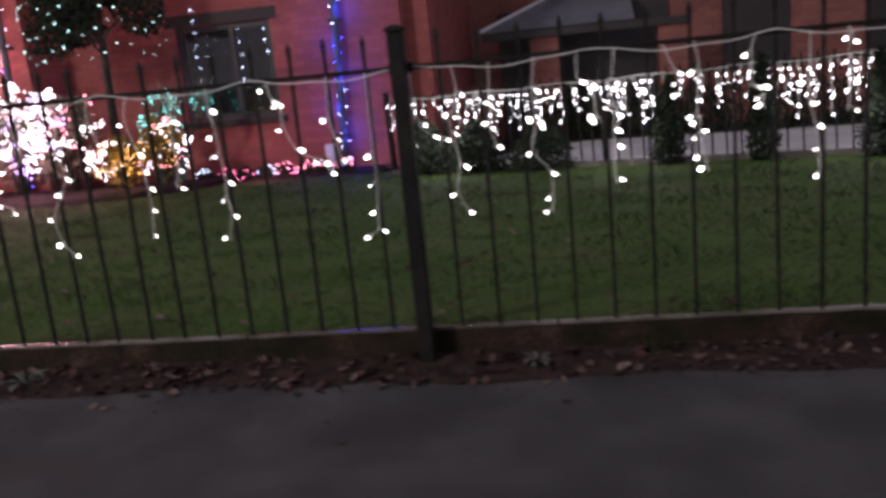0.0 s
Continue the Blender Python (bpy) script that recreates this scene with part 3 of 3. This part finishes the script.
# ---- dark tree with garlands ----
def tree(x, y, h, label, seed):
    r = random.Random(seed)
    t = thing("tree", pose(x, y, fall(y)), label, "tree")
    part("trunk", mesh_of("trunk", [tube([(0, 0, -0.05), (0.02, 0, h * 0.3), (0.05, 0.02, h * 0.7), (0.04, 0, h)], 0.07, 10, 0.3)], True), BARK, t)
    lobes = []
    for i in range(16):
        a, z = i * 2.4, h * (0.55 + 0.4 * r.random())
        e = (0.62 * math.cos(a) * r.uniform(0.6, 1.1), 0.5 * math.sin(a) * r.uniform(0.6, 1.0), z + r.uniform(-0.15, 0.25))
        part("limb", mesh_of("limb", [tube([(0.04, 0, z - 0.2), (e[0] * 0.5, e[1] * 0.5, z), e], 0.025, 6, 0.3)], True), BARK, t)
        lobes.append((e, (0.3, 0.28, 0.26)))
    part("crown", leaf_cloud("crown", lobes, 7000, 0.07, r), LEAF_DARK, t)
    spots, runs = [], []
    for i in range(6):
        a, z, run = -2.9 + r.uniform(0, 0.6), h * (0.53 + 0.08 * i), []
        for k in range(15):
            s = k / 14
            run.append((0.85 * math.cos(a + 2.4 * s), 0.75 * math.sin(a + 2.4 * s), z - 0.16 * math.sin(math.pi * 3 * s) ** 2))
        runs.append(run)
        spots += run
    part("light_cable", mesh_of("light_cable", [tube(q, 0.004, 4) for q in runs]), DARK_CABLE, t)
    part("bulbs", mesh_of("bulbs", balls(spots, 0.0062, r)), BULB_MINT, t, "pale teal glowing bulbs in garlands")
    return t


tree(-3.75, 7.35, 3.3, "dark evergreen tree draped with garlands of pale teal lights", 21)

# ---- far railing, path and shrubs at the end of the lawn ----
FX0, FY0, FX1, FY1 = -0.25, 6.9, 9.75, 2.3
flen = math.hypot(FX1 - FX0, FY1 - FY0)
fturn = math.degrees(math.atan2(FY1 - FY0, FX1 - FX0))


def along(s, off=0.0):
    """A place on the far railing's line, s metres from its start, off metres beyond it."""
    x, y = FX0 + (FX1 - FX0) * s / flen, FY0 + (FY1 - FY0) * s / flen
    x, y = x + off * (FY0 - FY1) / flen, y + off * (FX1 - FX0) / flen
    return x, y, fall(y)


bm = bmesh.new()
rows = []
for i in range(21):
    row = []
    for off in (0.06, 1.4, 2.8, 4.2):
        x, y, z = along(0.35 + (flen + 1.65) * i / 20, off)
        row.append(bm.verts.new((x, y, z + 0.045)))
    rows.append(row)
for a, b in zip(rows, rows[1:]):
    for k in range(3):
        bm.faces.new((a[k], b[k], b[k + 1], a[k + 1]))
tagged(part("path", bm, PAVING), "pale paved path beyond the far railing", "path", kind="structure")

bm = bmesh.new()
rows = []
for i in range(21):
    row = []
    for off, up in ((-0.05, -0.1), (-0.05, 0.055), (0.05, 0.055), (0.05, -0.1)):
        x, y, z = along(flen * i / 20, off)
        row.append(bm.verts.new((x, y, z + up)))
    rows.append(row)
for a, b in zip(rows, rows[1:]):
    for k in range(3):
        bm.faces.new((a[k], b[k], b[k + 1], a[k + 1]))
tagged(part("kerb", bm, COPING), "pale stone kerb under the far railing", "kerb", kind="structure")

FAR_H = 0.75
FAR_BAR = mesh_of("bar", [([(a, b, z) for z in (0, FAR_H + 0.06) for a, b in ((-0.007, -0.007), (0.007, -0.007), (0.007, 0.007), (-0.007, 0.007))],
                           [(0, 1, 5, 4), (1, 2, 6, 5), (2, 3, 7, 6), (3, 0, 4, 7), (4, 5, 6, 7)])])
FAR_BAR.materials.append(IRON)
slope = math.degrees(math.atan2(along(1)[2] - along(0)[2], 1))
x, y, z = along(0)
far_railing = thing("far_railing", pose(x, y, z + 0.05, 0, -slope, fturn), "low black iron railing at the end of the lawn", "railing")
part("rail", boxed(0, flen, -0.01, 0.01, FAR_H - 0.02, FAR_H + 0.01), IRON, far_railing)
for i in range(int(flen / 0.125)):
    if i % 20:
        part("bar", FAR_BAR, IRON, far_railing, m=pose(0.125 * i, 0, 0))
    else:
        part("post", boxed(-0.025, 0.025, -0.025, 0.025, -0.05, FAR_H + 0.1, bevel=0.004), IRON, far_railing, m=pose(0.125 * i, 0, 0))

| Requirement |
All of the lines above should be retyped precisely, apart from the pictures.

| Answer for the task |
0.0 s
Continue the Blender Python (bpy) script that recreates this scene with part 3 of 3. This part finishes the script.
# ---- dark tree with garlands ----
def tree(x, y, h, label, seed):
    r = random.Random(seed)
    t = thing("tree", pose(x, y, fall(y)), label, "tree")
    part("trunk", mesh_of("trunk", [tube([(0, 0, -0.05), (0.02, 0, h * 0.3), (0.05, 0.02, h * 0.7), (0.04, 0, h)], 0.07, 10, 0.3)], True), BARK, t)
    lobes = []
    for i in range(16):
        a, z = i * 2.4, h * (0.55 + 0.4 * r.random())
        e = (0.62 * math.cos(a) * r.uniform(0.6, 1.1), 0.5 * math.sin(a) * r.uniform(0.6, 1.0), z + r.uniform(-0.15, 0.25))
        part("limb", mesh_of("limb", [tube([(0.04, 0, z - 0.2), (e[0] * 0.5, e[1] * 0.5, z), e], 0.025, 6, 0.3)], True), BARK, t)
        lobes.append((e, (0.3, 0.28, 0.26)))
    part("crown", leaf_cloud("crown", lobes, 7000, 0.07, r), LEAF_DARK, t)
    spots, runs = [], []
    for i in range(6):
        a, z, run = -2.9 + r.uniform(0, 0.6), h * (0.53 + 0.08 * i), []
        for k in range(15):
            s = k / 14
            run.append((0.85 * math.cos(a + 2.4 * s), 0.75 * math.sin(a + 2.4 * s), z - 0.16 * math.sin(math.pi * 3 * s) ** 2))
        runs.append(run)
        spots += run
    part("light_cable", mesh_of("light_cable", [tube(q, 0.004, 4) for q in runs]), DARK_CABLE, t)
    part("bulbs", mesh_of("bulbs", balls(spots, 0.0062, r)), BULB_MINT, t, "pale teal glowing bulbs in garlands")
    return t


tree(-3.75, 7.35, 3.3, "dark evergreen tree draped with garlands of pale teal lights", 21)

# ---- far railing, path and shrubs at the end of the lawn ----
FX0, FY0, FX1, FY1 = -0.25, 6.9, 9.75, 2.3
flen = math.hypot(FX1 - FX0, FY1 - FY0)
fturn = math.degrees(math.atan2(FY1 - FY0, FX1 - FX0))


def along(s, off=0.0):
    """A place on the far railing's line, s metres from its start, off metres beyond it."""
    x, y = FX0 + (FX1 - FX0) * s / flen, FY0 + (FY1 - FY0) * s / flen
    x, y = x + off * (FY0 - FY1) / flen, y + off * (FX1 - FX0) / flen
    return x, y, fall(y)


bm = bmesh.new()
rows = []
for i in range(21):
    row = []
    for off in (0.06, 1.4, 2.8, 4.2):
        x, y, z = along(0.35 + (flen + 1.65) * i / 20, off)
        row.append(bm.verts.new((x, y, z + 0.045)))
    rows.append(row)
for a, b in zip(rows, rows[1:]):
    for k in range(3):
        bm.faces.new((a[k], b[k], b[k + 1], a[k + 1]))
tagged(part("path", bm, PAVING), "pale paved path beyond the far railing", "path", kind="structure")

bm = bmesh.new()
rows = []
for i in range(21):
    row = []
    for off, up in ((-0.05, -0.1), (-0.05, 0.055), (0.05, 0.055), (0.05, -0.1)):
        x, y, z = along(flen * i / 20, off)
        row.append(bm.verts.new((x, y, z + up)))
    rows.append(row)
for a, b in zip(rows, rows[1:]):
    for k in range(3):
        bm.faces.new((a[k], b[k], b[k + 1], a[k + 1]))
tagged(part("kerb", bm, COPING), "pale stone kerb under the far railing", "kerb", kind="structure")

FAR_H = 0.75
FAR_BAR = mesh_of("bar", [([(a, b, z) for z in (0, FAR_H + 0.06) for a, b in ((-0.007, -0.007), (0.007, -0.007), (0.007, 0.007), (-0.007, 0.007))],
                           [(0, 1, 5, 4), (1, 2, 6, 5), (2, 3, 7, 6), (3, 0, 4, 7), (4, 5, 6, 7)])])
FAR_BAR.materials.append(IRON)
slope = math.degrees(math.atan2(along(1)[2] - along(0)[2], 1))
x, y, z = along(0)
far_railing = thing("far_railing", pose(x, y, z + 0.05, 0, -slope, fturn), "low black iron railing at the end of the lawn", "railing")
part("rail", boxed(0, flen, -0.01, 0.01, FAR_H - 0.02, FAR_H + 0.01), IRON, far_railing)
for i in range(int(flen / 0.125)):
    if i % 20:
        part("bar", FAR_BAR, IRON, far_railing, m=pose(0.125 * i, 0, 0))
    else:
        part("post", boxed(-0.025, 0.025, -0.025, 0.025, -0.05, FAR_H + 0.1, bevel=0.004), IRON, far_railing, m=pose(0.125 * i, 0, 0))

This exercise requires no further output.